Accogliere… con sobrietà

NATALE del SIGNORE 

La ricchezza dei testi liturgici cui siamo abituati per accompagnare la Veglia di Pasqua come una sorta di cascata dei Parola di Dio attraverso le cui acque si viene purificati per riprendere il proprio cammino battesimale la si ritrova pure, con una certa abbondanza attraverso le letture che ritroviamo nelle “quattro Messe” di Natale. In questa ricchezza una parola può fare da filo rosso per entrare in modo adeguato nel mistero e non arrestarsi, invece, al livello della “ricorrenza”. L’apostolo Paolo parla di <sobrietà> (Tt 2, 12). Questo termine, tanto caro alla filosofia antica richiama, non la mortificazione, bensì la misura da avere in tutte le cose. Il Natale del Signore ci fa contemplare il mistero dell’incarnazione proprio come accoglienza serena del limite della nostra carne e della nostra storia a cui non siamo chiamati a sottrarsi bensì in cui siamo invitati a giocarci fino in fondo personalmente e in modo generoso in relazione a tutti i nostri fratelli e sorelle in umanità.

La lettura del prologo di Giovanni nel giorno di Natale è come se desse voce al bisogno di raccontare la storia dell’amore tra Dio e la nostra umanità non solo sin dall’inizio, ma persino prima dell’inizio. Quando viviamo dei momenti particolari, tristi o gioiosi che siano, abbiamo bisogno dir raccontare ancora una volta quello che forse già tutti sanno, ma che desideriamo comunque ridire. Il Natale è una festa molto cara ai bambini e come adulti potremmo chiederci come trasmettere veramente il senso profondo di questa festa. Nel mistero dell’incarnazione contempliamo lo stupendo lasciarsi costringere di Dio nelle fasce della nostra umanità: per questo non c’è più bisogno di vergognarsi di essere uomini e donne così come siamo. In una realtà che costringe le giovani generazione sotto una pressione di performance che talora può ammalare le persone più fragili, il Natale ci permette di poter diventare messaggeri di un annuncio meraviglioso che possiamo riprendere con le parole di Leone Magno: <ricordati della tua dignità!>.
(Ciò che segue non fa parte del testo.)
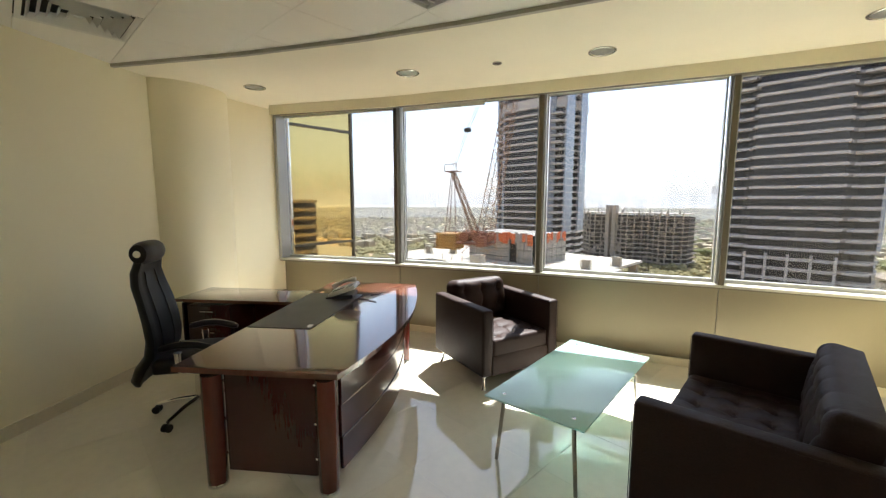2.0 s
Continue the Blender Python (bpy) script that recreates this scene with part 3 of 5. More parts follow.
tube(bm, [Vector((-0.062, -0.095 + 0.19 * k / 12, 0.034 + 0.014 * math.sin(math.pi * k / 12))) for k in range(13)], [0.021, 0.022, 0.02, 0.016, 0.014, 0.014, 0.014, 0.014, 0.014, 0.016, 0.02, 0.022, 0.021], 12)
moved(bm, pose(0.0, 0.02, 0.055, 19, 0, 0))
part("handset", bm, M_PHONE, phone, "grey handset lying on its cradle")
bm = bmesh.new()
tube(bm, [(-0.10 - 0.012 * k, -0.03 + 0.05 * math.sin(k * 0.45), 0.006) for k in range(24)], 0.0028, 6)
part("cord", bm, M_PHONE_DARK, phone, "dark phone cord")
cable = thing("phone_cable", DESK @ pose(1.86, -0.14, TOP + 0.003), "thin dark telephone cable lying on the desk", "cable")
part("wire", a_tube([(0.012 * k, -0.012 * k - 0.03 * math.sin(k * 0.5), 0) for k in range(14)], 0.0026, 6), M_PLASTIC, cable)
note = thing("paper_slip", DESK @ pose(0.80, 0.02, TOP + 0.0045, 0, 0, 12), "small torn white paper slip on the desk", "paper")
part("slip", a_prism([(-0.03, -0.015), (0.028, -0.02), (0.035, 0.012), (-0.01, 0.02), (-0.035, 0.008)], 0, 0.002), M_PAPER, note)

# ---- office chair ----
chair = thing("office_chair", pose(-4.07, 0.44, 0, 0, 0, 58), "black leather high-back office chair with chrome base", "chair")
for k in range(5):
    a = math.tau * k / 5 + 0.55
    c, s = math.cos(a), math.sin(a)
    arm = part("base_arm", a_tube([(0.03 * c, 0.03 * s, 0.115), (0.16 * c, 0.16 * s, 0.105), (0.32 * c, 0.32 * s, 0.072)], [0.026, 0.022, 0.016], 10), M_CHROME, chair, "chrome base arm")
    bm = bmesh.new()
    for q in (-0.018, 0.018):
        tube(bm, [(0.33 * c - q * s - 0.009 * s, 0.33 * s + q * c + 0.009 * c, 0.03), (0.33 * c - q * s + 0.009 * s, 0.33 * s + q * c - 0.009 * c, 0.03)], 0.030, 18)
    part("caster", bm, M_PLASTIC, arm, "black twin caster")
part("gas_lift", a_tube([(0, 0, 0.10), (0, 0, 0.40)], [0.030, 0.024], 18), M_CHROME, chair, "chrome gas lift")
part("mechanism", a_box((-0.02, 0, 0.405), (0.26, 0.18, 0.05), 0.012, 2), M_PLASTIC, chair)
bm = cushion(0.52, 0.52, 0.10, 0.05, crown=0.02, creases=False, nx=22, ny=22)
moved(bm, pose(0.03, 0, 0.43))
part("seat", bm, M_BLACK, chair, "black leather seat")
bm = bmesh.new()
spine = [(-0.40, 0.30, 0.15, 0.03), (-0.385, 0.35, 0.20, 0.05), (-0.33, 0.45, 0.235, 0.06), (-0.26, 0.55, 0.25, 0.055), (-0.245, 0.66, 0.25, 0.05), (-0.26, 0.80, 0.25, 0.048), (-0.29, 0.95, 0.24, 0.045), (-0.325, 1.08, 0.22, 0.045), (-0.335, 1.18, 0.19, 0.042), (-0.315, 1.26, 0.165, 0.038)]
rings = []
for x, z, hw, th in spine:
    ring = []
    for k in range(20):
        a = math.tau * k / 20
        cy, cx = math.cos(a), math.sin(a)
        ring.append(bm.verts.new((x + th * math.copysign(abs(cx) ** 0.7, cx) + 0.04 * (cy * cy), hw * math.copysign(abs(cy) ** 0.6, cy), z)))
    rings.append(ring)
for a, b in zip(rings, rings[1:]):
    for k in range(20):
        bm.faces.new((a[k], a[(k + 1) % 20], b[(k + 1) % 20], b[k]))
bm.faces.new(list(reversed(rings[0])))
bm.faces.new(rings[-1])
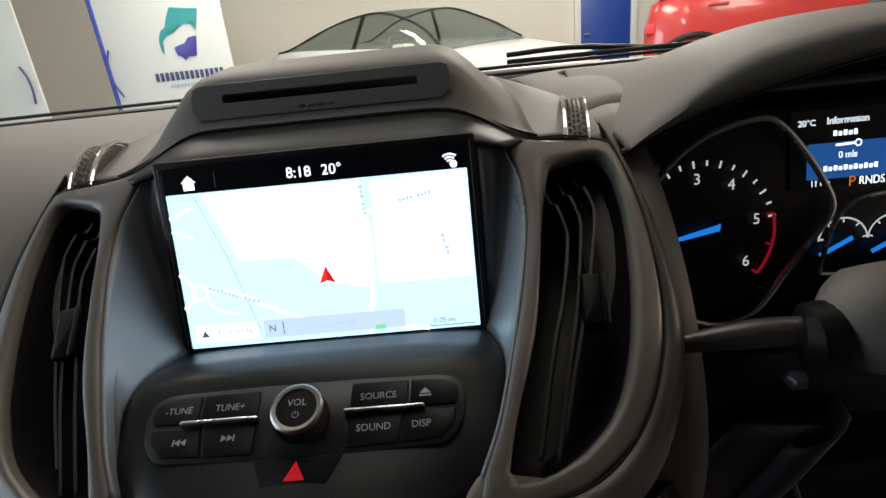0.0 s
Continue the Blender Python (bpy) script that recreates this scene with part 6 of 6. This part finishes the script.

Se nella notte di Natale si fa sentire la voce meravigliosa degli angeli, al mattino di Natale ci ritroviamo da soli con i pastori e con Maria e Giuseppe accanto al bambino, in una quotidianità fatta di piccole cose, di cose perlopiù semplici e scontate. Eppure, questo è il grande annuncio del Natale per tutti e per ciascuno. Riscoprire nella nostra realtà di ogni giorno il più grande regalo che abbiamo ricevuto e che possiamo donare. Recuperare gagliardamente la bellezza difficile ma stupenda di essere creature. La lettera agli Ebrei ce lo ricorda con un’immagine forte facendo per ben due volte menzione degli <angeli> (Eb 1, 4. 6) chiamati ormai a prostrarsi e adorare la carne del Verbo quasi dovendo imparare da questi <pastori> (Lc 2, 8) cui portano il grande annuncio della nascita del <Salvatore> (2, 11). I pastori sono coloro che possono perdere tempo e sono disponibili a fare una deviazione nel loro cammino assieme alle greggi. Chissà quanto anche noi siamo disposti a lasciarci disturbare da un annuncio che ci chiede di lasciarci visitare e fare visita. I pastori hanno dei programmi assai sommari e legati a molte incognite che li rendono più disponibili e interiormente distaccati. Da loro dobbiamo imparare e con loro siamo chiamati a metterci in cammino <fino a Betlemme> (2, 15).